[树状数组]POJ 2352 Stars

传送门：Stars

Stars

Time Limit: 1000MS		Memory Limit: 65536K
Total Submissions: 29248		Accepted: 12790

Description

Astronomers often examine star maps where stars are represented by points on a plane and each star has Cartesian coordinates. Let the level of a star be an amount of the stars that are not higher and not to the right of the given star. Astronomers want to know the distribution of the levels of the stars. 

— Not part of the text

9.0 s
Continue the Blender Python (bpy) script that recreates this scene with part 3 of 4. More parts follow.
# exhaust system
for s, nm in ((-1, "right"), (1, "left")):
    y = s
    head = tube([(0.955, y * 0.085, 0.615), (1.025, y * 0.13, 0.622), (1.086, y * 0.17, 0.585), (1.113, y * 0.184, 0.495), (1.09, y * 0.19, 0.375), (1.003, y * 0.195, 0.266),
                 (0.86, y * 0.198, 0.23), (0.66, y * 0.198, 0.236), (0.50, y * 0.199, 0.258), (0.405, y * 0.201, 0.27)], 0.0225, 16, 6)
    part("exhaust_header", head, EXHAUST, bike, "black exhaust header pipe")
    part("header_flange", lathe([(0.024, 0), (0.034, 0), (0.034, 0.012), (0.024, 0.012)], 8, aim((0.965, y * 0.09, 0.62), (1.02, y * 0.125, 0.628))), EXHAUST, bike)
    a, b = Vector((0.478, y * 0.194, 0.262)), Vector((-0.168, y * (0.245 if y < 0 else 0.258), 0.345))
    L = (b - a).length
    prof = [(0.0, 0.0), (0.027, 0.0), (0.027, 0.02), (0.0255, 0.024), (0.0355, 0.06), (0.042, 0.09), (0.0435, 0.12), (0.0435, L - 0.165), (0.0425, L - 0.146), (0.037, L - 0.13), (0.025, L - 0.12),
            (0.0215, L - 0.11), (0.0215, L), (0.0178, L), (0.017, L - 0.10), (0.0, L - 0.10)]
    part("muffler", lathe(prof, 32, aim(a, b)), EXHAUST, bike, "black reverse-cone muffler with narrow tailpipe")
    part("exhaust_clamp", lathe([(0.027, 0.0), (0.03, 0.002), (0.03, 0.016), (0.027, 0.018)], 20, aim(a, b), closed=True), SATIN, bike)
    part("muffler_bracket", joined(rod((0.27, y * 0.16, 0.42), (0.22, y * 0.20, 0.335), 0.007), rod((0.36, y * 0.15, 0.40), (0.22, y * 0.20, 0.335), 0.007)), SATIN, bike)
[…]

For example, look at the map shown on the figure above. Level of the star number 5 is equal to 3 (it's formed by three stars with a numbers 1, 2 and 4). And the levels of the stars numbered by 2 and 4 are 1. At this map there are only one star of the level 0, two stars of the level 1, one star of the level 2, and one star of the level 3. 

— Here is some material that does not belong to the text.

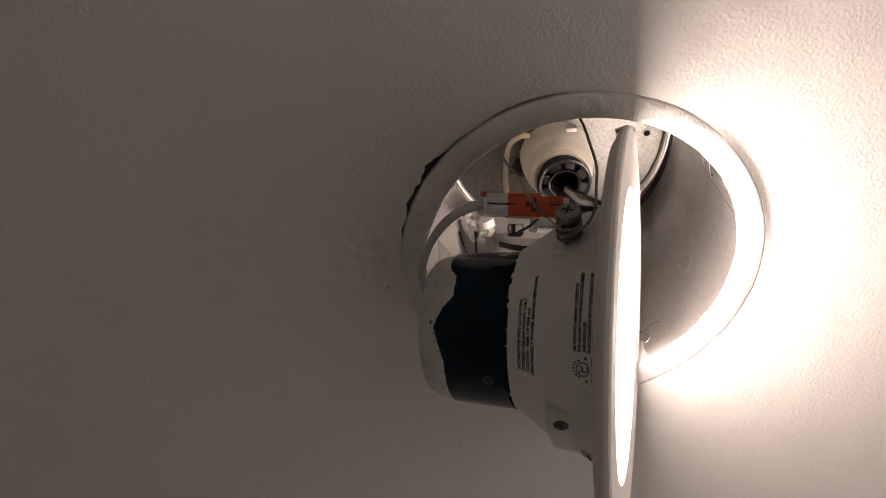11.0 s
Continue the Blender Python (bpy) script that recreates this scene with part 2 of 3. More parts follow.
def tube(points, radius, sides=12, flat=1.0, up=(0, 0, 1), bm=None, taper=None):
    """A round or oval rod along a line; flat: its second half axis as a share of the first."""
    bm = bm or bmesh.new()
    pts = [Vector(p) for p in points]
    rings = []
    side = None
    for i, p in enumerate(pts):
        d = (pts[min(i + 1, len(pts) - 1)] - pts[max(i - 1, 0)]).normalized()
        if side is None:
            side = d.cross(Vector(up)).normalized() if abs(d.dot(Vector(up))) < 0.98 else d.orthogonal().normalized()
        side = (side - d * side.dot(d)).normalized()
        other = d.cross(side)
        r = radius * (taper(i / (len(pts) - 1)) if taper else 1)
        rings.append([bm.verts.new(p + side * r * math.cos(2 * math.pi * k / sides) + other * r * flat * math.sin(2 * math.pi * k / sides)) for k in range(sides)])
    for a, b in zip(rings, rings[1:]):
        for k in range(sides):
            bm.faces.new((a[k], a[(k + 1) % sides], b[(k + 1) % sides], b[k]))
    bm.faces.new(rings[0])
    bm.faces.new(rings[-1][::-1])
    return bm


def block(size, m=None, bevel=0.0005, segs=2, bm=None, taper=1.0):
    """A box with rounded edges; taper narrows its top."""
    b = bmesh.new()
    bmesh.ops.create_cube(b, size=1)
    for v in b.verts:
        k = taper if v.co.z > 0 else 1
        v.co = Vector((v.co.x * size[0] * k, v.co.y * size[1] * k, v.co.z * size[2]))
    if bevel:
        bmesh.ops.bevel(b, geom=b.edges[:], offset=bevel, segments=segs, affect="EDGES", profile=0.6)
    if m is not None:
        bmesh.ops.transform(b, matrix=m, verts=b.verts[:])
    if bm is None:
        return b
    me = bpy.data.meshes.new("tmp")
    b.to_mesh(me)
    b.free()
    bm.from_mesh(me)
    bpy.data.meshes.remove(me)
    return bm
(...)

You are to write a program that will count the amounts of the stars of each level on a given map.

Input

The first line of the input file contains a number of stars N (1<=N<=15000). The following N lines describe coordinates of stars (two integers X and Y per line separated by a space, 0<=X,Y<=32000). There can be only one star at one point of the plane. Stars are listed in ascending order of Y coordinate. Stars with equal Y coordinates are listed in ascending order of X coordinate. 

Output

The output should contain N lines, one number per line. The first line contains amount of stars of the level 0, the second does amount of stars of the level 1 and so on, the last line contains amount of stars of the level N-1.

Sample Input

5
1 1
5 1
7 1
3 3
5 5

Sample Output

1
2
1
1
0

Hint

This problem has huge input data,use scanf() instead of cin to read data to avoid time limit exceed.

Source

Ural Collegiate Programming Contest 1999

解题报告：

算法有很多种,最实用的是树状数组
由于本题的数据输入是以y坐标的升序输入，所以，只需要比较x坐标即可
树状数组存储的是某一段范围内有多少个点，即求和.

代码如下：

#include<iostream>
#include<cstdio>
#include<cstring>
#define N 15005
#define M 32005
using namespace std;
int ans[M],x[N],result[M];
int n,y,maxn;
int lowbit(int n){   //lowbit
    return n & (-n);
}
void modify(int x){  //修改modify
	for(int i = x; i<=maxn+1; i+=lowbit(i))
        ans[i]++;
}
int getSum(int x){  //求和sum
	int sum= 0;
	for (int i = x; i > 0; i -= lowbit(i))
		sum += ans[i];
	return sum;
}
int main(){
    int i;
    scanf("%d", &n);
    maxn = 0;
    for(i=1; i<=n; i++){
        scanf("%d%d", &x[i], &y);
        maxn = max(x[i],maxn);
    }
    memset(result, 0, sizeof(result));
    for(i=1; i<=n; i++){
        result[getSum(x[i]+1)]++;
        modify(x[i]+1);
    }
    for(i=0; i<n; i++)
        printf("%d\n", result[i]);
    return 0;
}